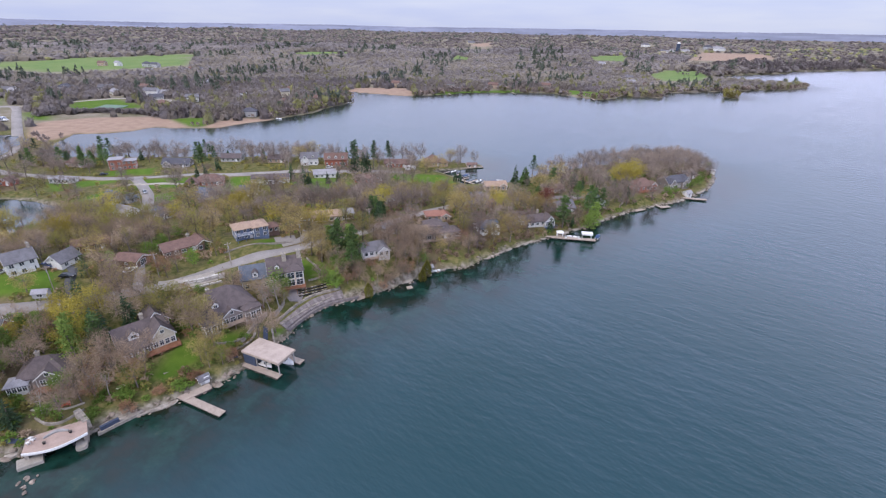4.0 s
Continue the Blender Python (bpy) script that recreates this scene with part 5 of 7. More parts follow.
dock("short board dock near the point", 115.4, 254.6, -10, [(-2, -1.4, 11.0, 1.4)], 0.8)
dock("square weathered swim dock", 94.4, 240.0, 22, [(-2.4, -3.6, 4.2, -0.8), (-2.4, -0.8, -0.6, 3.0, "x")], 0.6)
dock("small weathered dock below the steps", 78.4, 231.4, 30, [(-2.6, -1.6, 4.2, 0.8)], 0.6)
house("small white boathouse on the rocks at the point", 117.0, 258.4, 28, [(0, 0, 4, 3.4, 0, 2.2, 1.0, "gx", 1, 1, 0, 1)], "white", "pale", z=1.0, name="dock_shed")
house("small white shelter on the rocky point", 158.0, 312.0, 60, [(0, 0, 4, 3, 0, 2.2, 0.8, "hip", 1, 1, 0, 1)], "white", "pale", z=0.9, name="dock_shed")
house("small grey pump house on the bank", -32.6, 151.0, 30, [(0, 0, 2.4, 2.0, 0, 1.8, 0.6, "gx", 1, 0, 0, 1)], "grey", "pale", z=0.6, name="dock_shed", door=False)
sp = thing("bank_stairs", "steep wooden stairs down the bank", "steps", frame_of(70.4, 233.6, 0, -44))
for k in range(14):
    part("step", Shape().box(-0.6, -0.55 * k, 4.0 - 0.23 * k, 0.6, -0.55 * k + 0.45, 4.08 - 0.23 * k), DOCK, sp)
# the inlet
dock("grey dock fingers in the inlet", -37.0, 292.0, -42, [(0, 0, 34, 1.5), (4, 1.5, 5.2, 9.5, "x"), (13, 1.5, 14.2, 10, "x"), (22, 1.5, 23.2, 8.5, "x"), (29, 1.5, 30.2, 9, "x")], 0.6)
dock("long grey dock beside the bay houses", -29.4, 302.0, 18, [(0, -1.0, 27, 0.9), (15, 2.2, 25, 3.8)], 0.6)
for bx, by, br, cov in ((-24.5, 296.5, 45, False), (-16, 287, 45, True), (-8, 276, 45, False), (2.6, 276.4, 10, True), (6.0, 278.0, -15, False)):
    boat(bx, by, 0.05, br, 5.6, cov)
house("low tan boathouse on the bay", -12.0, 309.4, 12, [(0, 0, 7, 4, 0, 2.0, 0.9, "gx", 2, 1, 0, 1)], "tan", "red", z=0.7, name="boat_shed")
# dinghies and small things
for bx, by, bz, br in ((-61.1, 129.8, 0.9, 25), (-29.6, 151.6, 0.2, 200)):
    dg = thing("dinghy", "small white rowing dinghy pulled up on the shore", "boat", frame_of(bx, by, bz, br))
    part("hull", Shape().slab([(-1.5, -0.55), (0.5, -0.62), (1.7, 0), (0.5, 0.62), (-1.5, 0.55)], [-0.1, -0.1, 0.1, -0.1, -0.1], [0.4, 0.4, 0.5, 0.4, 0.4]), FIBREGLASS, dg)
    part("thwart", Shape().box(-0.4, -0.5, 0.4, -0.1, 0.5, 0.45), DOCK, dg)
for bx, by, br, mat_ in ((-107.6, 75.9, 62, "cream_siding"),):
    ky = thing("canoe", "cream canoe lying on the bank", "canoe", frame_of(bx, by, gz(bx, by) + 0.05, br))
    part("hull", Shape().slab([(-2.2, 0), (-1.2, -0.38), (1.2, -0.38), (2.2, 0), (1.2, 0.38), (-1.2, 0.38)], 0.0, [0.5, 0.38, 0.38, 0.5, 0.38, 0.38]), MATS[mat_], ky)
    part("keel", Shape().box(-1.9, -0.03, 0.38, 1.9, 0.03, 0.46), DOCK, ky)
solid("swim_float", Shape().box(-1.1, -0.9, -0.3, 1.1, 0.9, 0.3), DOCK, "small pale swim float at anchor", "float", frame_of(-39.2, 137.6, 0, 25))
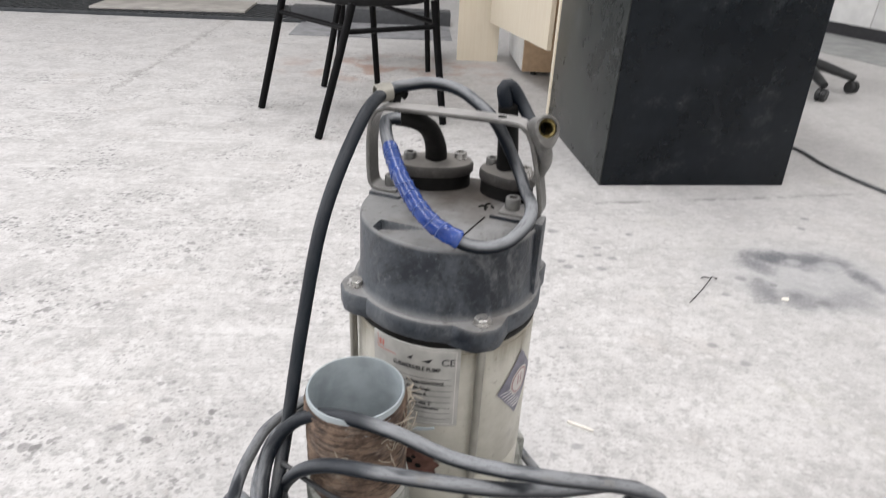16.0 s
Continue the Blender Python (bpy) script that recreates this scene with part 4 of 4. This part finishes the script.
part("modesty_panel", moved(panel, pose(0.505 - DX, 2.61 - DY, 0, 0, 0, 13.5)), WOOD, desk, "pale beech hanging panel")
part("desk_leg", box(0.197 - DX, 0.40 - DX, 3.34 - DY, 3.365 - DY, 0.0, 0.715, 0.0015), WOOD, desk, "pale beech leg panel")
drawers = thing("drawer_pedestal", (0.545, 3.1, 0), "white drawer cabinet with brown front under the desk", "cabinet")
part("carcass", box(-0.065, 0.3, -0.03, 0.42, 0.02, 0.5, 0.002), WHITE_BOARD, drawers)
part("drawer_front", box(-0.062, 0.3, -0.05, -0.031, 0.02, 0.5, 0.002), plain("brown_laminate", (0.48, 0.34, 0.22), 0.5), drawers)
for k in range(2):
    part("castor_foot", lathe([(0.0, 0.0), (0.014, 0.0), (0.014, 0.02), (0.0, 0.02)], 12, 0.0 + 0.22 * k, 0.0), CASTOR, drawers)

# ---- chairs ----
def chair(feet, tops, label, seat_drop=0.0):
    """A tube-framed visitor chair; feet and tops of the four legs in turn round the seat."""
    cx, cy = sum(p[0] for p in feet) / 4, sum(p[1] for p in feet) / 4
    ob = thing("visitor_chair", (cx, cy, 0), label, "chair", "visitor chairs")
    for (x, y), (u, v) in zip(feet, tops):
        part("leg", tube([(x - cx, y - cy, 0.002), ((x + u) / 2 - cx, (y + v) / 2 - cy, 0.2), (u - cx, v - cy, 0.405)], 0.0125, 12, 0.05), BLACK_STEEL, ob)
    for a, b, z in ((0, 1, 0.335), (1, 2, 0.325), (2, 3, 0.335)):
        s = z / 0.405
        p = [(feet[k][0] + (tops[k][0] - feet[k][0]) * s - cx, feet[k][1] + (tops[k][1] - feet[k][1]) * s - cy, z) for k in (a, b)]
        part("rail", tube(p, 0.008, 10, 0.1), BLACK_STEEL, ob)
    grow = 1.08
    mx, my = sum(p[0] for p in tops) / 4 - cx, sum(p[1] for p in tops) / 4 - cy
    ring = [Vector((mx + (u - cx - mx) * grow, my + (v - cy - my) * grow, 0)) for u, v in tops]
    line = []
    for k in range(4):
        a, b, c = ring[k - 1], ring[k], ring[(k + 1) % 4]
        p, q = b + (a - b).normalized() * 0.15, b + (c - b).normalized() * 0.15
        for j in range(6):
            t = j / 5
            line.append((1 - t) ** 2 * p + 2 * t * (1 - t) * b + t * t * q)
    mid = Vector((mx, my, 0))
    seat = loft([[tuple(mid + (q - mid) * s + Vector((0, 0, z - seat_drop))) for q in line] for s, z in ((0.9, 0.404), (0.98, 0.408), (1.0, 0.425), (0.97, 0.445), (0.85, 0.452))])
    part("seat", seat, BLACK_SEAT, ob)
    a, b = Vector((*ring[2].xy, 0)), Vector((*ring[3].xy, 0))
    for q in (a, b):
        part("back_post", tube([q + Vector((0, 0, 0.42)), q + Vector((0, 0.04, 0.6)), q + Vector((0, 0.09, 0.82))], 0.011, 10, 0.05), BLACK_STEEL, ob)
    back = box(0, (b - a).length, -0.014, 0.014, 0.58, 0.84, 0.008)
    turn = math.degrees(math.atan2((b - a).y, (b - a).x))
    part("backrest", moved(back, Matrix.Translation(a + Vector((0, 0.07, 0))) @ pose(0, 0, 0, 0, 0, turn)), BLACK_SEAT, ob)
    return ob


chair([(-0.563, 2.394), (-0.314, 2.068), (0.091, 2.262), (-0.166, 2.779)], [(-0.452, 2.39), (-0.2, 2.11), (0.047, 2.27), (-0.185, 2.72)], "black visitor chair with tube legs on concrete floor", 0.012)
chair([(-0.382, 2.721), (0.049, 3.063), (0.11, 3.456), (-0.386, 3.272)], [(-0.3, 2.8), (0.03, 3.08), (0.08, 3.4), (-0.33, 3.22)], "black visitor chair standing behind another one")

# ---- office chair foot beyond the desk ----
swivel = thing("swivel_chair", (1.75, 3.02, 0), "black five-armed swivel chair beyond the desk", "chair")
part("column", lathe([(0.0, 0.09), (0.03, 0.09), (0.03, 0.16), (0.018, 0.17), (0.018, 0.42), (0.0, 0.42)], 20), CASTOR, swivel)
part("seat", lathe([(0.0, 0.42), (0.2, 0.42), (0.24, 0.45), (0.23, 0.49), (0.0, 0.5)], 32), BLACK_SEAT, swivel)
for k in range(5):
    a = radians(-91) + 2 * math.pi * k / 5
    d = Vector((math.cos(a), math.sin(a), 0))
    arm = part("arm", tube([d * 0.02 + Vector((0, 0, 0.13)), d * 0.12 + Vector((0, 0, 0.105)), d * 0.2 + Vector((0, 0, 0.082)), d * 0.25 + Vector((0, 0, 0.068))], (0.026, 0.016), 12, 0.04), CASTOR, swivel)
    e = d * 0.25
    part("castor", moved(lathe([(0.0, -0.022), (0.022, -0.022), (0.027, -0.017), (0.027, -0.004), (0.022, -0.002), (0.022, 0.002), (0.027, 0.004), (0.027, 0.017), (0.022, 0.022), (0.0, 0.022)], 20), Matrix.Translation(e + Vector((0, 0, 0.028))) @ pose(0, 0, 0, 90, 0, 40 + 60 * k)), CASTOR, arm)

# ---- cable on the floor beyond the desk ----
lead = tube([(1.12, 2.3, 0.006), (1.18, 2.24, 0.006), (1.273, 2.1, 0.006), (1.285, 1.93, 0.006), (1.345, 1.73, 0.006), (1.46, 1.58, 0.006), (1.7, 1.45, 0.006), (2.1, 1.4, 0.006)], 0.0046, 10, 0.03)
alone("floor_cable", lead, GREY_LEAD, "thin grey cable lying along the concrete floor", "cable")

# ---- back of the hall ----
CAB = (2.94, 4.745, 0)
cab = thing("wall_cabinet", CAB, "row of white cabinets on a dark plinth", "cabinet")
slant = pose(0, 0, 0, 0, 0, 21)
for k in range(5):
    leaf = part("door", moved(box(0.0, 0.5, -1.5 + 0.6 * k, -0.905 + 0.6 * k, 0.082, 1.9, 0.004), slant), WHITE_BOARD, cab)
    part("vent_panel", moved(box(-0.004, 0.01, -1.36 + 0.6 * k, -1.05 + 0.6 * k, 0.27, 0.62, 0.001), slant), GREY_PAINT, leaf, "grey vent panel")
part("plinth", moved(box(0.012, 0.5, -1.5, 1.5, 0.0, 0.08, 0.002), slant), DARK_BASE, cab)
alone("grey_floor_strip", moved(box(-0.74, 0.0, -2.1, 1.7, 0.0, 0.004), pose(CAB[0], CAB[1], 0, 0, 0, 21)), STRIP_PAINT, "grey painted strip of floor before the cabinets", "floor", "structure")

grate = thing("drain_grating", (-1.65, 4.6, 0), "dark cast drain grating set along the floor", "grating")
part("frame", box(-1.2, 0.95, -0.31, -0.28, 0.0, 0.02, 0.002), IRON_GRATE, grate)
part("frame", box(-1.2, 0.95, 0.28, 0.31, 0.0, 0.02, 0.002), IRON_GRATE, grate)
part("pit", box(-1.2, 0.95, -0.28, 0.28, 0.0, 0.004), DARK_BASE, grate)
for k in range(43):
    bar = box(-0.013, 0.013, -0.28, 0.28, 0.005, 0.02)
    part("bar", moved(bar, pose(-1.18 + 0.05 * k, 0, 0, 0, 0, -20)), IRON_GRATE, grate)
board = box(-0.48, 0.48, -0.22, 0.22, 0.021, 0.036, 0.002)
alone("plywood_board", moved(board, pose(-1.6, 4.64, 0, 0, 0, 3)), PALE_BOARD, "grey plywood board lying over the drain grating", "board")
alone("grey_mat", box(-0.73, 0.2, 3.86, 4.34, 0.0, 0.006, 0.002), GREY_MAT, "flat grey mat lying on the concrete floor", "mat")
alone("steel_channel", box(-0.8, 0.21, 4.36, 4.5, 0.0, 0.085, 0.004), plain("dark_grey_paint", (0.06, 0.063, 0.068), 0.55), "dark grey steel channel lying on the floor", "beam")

--------------------------------------------------

#### Instructions to follow:
Extract all lines of the records above that include "this".

#### Finished exercise:
Continue the Blender Python (bpy) script that recreates this scene with part 5 of 7. More parts follow.
Continue the Blender Python (bpy) script that recreates this scene with part 4 of 4. This part finishes the script.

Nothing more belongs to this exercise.